• _DIRECTIVE_
What is needed is an exact copy of the lines from the line containing "Continue the Blender" to the line containing "copy_thing(models[cr.randrange(5)], pose(a, b, c", both lines included, and nothing else.

• _DATA_
---+---

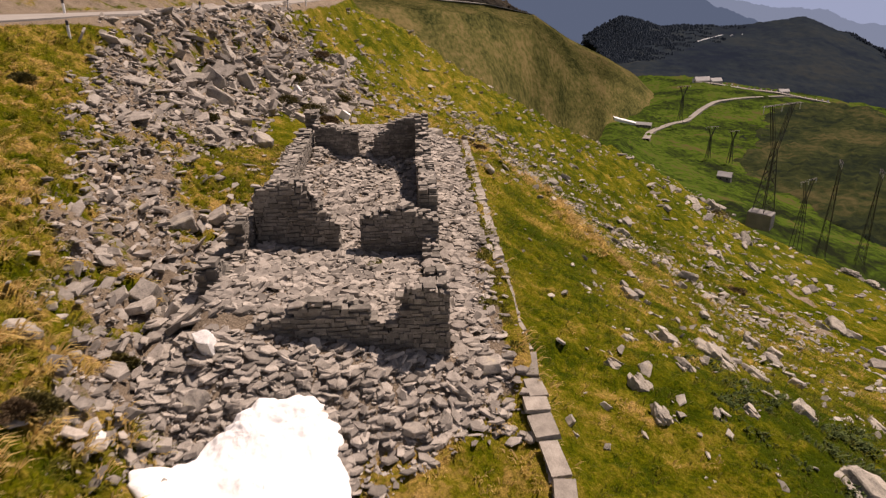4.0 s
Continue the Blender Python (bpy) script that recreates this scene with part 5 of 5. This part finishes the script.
CAR_PAINTS = [material("car_paint", (k, tuple(v * 1.1 for v in k)), 1.0, 4.0, rough=0.3, bump=0) for k in ((0.6, 0.6, 0.6), (0.08, 0.08, 0.09), (0.4, 0.42, 0.45), (0.3, 0.05, 0.04), (0.08, 0.12, 0.25))]
models = [car(440, 1192, -208.5, 80, p) for p in CAR_PAINTS]
cr = random.Random(9)
park = drape([(446 + i * 4.2, 1187 - i * 0.95 + 8 * (i % 2)) for i in range(38)])
for i, (a, b, c) in enumerate(park):
    copy_thing(models[cr.randrange(5)], pose(a, b, c + 2.2, 0, 0, 80 + cr.uniform(-15, 15)))


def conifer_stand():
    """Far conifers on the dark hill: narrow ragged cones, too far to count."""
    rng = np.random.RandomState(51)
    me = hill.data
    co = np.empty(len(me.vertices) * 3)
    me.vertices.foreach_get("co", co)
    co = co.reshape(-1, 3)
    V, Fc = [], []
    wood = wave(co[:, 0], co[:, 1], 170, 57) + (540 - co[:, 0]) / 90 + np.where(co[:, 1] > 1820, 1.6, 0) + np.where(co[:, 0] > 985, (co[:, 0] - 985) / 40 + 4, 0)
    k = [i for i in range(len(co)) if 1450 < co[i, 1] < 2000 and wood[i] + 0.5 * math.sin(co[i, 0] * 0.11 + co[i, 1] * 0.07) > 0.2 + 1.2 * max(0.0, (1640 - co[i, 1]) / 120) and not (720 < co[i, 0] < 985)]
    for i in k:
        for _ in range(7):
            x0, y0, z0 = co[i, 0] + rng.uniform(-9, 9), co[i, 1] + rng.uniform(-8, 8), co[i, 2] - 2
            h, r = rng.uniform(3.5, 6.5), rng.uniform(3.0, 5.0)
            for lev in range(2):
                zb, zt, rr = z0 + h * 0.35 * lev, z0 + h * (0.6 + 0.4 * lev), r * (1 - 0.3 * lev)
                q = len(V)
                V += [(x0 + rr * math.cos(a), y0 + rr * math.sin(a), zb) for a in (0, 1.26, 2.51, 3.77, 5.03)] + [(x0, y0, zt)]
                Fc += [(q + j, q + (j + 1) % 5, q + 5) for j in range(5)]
    return tagged(obj("far_forest", V, Fc, M_FOREST, False), "dark conifer forest on the far hill, tinted blue for haze", "forest", kind="stuff")


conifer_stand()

---+---

• _SOLUTION_
Continue the Blender Python (bpy) script that recreates this scene with part 5 of 5. This part finishes the script.
CAR_PAINTS = [material("car_paint", (k, tuple(v * 1.1 for v in k)), 1.0, 4.0, rough=0.3, bump=0) for k in ((0.6, 0.6, 0.6), (0.08, 0.08, 0.09), (0.4, 0.42, 0.45), (0.3, 0.05, 0.04), (0.08, 0.12, 0.25))]
models = [car(440, 1192, -208.5, 80, p) for p in CAR_PAINTS]
cr = random.Random(9)
park = drape([(446 + i * 4.2, 1187 - i * 0.95 + 8 * (i % 2)) for i in range(38)])
for i, (a, b, c) in enumerate(park):
    copy_thing(models[cr.randrange(5)], pose(a, b, c + 2.2, 0, 0, 80 + cr.uniform(-15, 15)))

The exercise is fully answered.